Christian emigration — already ongoing — now veers toward permanence. Communities are dissolving. Young professionals and families head to Berlin, Montreal, Sydney. The dwindling middle class is fleeing en masse.

Alawite displacement is mostly internal. With their villages decimated, they survive on solidarity networks and remittances. Some lucky families have connections abroad. Others grind on, tethered to fragile state structures and uncertain survival.
Regionally, Latakia is now a de facto Islamist stronghold, with remnants of HTS integrated into power. President al-Sharaa promotes a centralized state — rejecting federalism yet battling tribal loyalties and fragmented authority.
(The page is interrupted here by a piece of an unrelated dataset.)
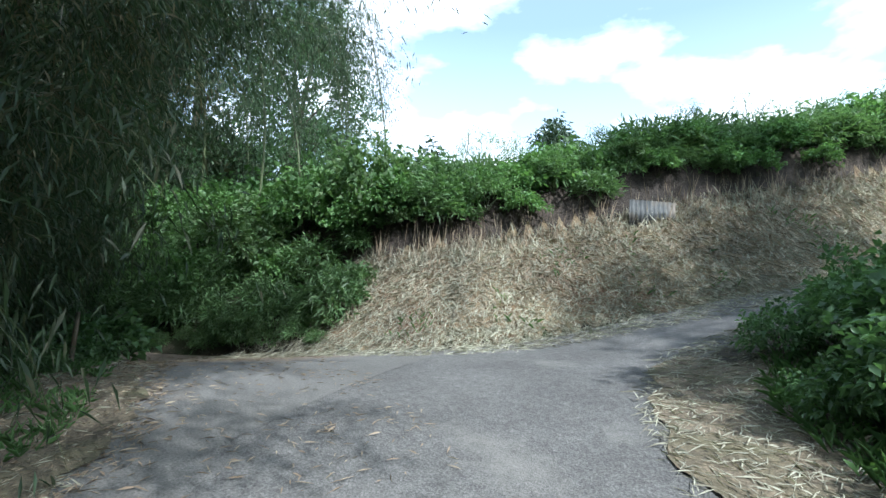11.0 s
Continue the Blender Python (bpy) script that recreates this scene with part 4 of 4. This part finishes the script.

Internationally, the UN has issued condemnations, but Western powers remain cautious, balancing fears of radical regimes against Sunni empowerment in the Levant.
For both Christians and Alawites, yesterday’s power configurations offer cold comfort. The Christian minority fears disappearance, the Alawite majority ponders whether its association with the regime, long its shield, is now the source of its vulnerability.
A Fragile Horizon
War crimes have returned as memories. The coastal massacres are a blood-stained reminder that Syria’s sectarian fissures have not healed — and may be widening. President Ahmad al-Sharaa offered grand speeches about unity, but his failure to rein in fragmented militias has critically undermined trust. Securing political power has not guaranteed protection for minorities.
Latakia remains symbolic: oceanfront resilience meets warning signs of collapse. If the government fails to deliver justice and inclusion — and if international actors stay silent — the coastal heart of Syria risks becoming the final sacrificed guardian of a lost era.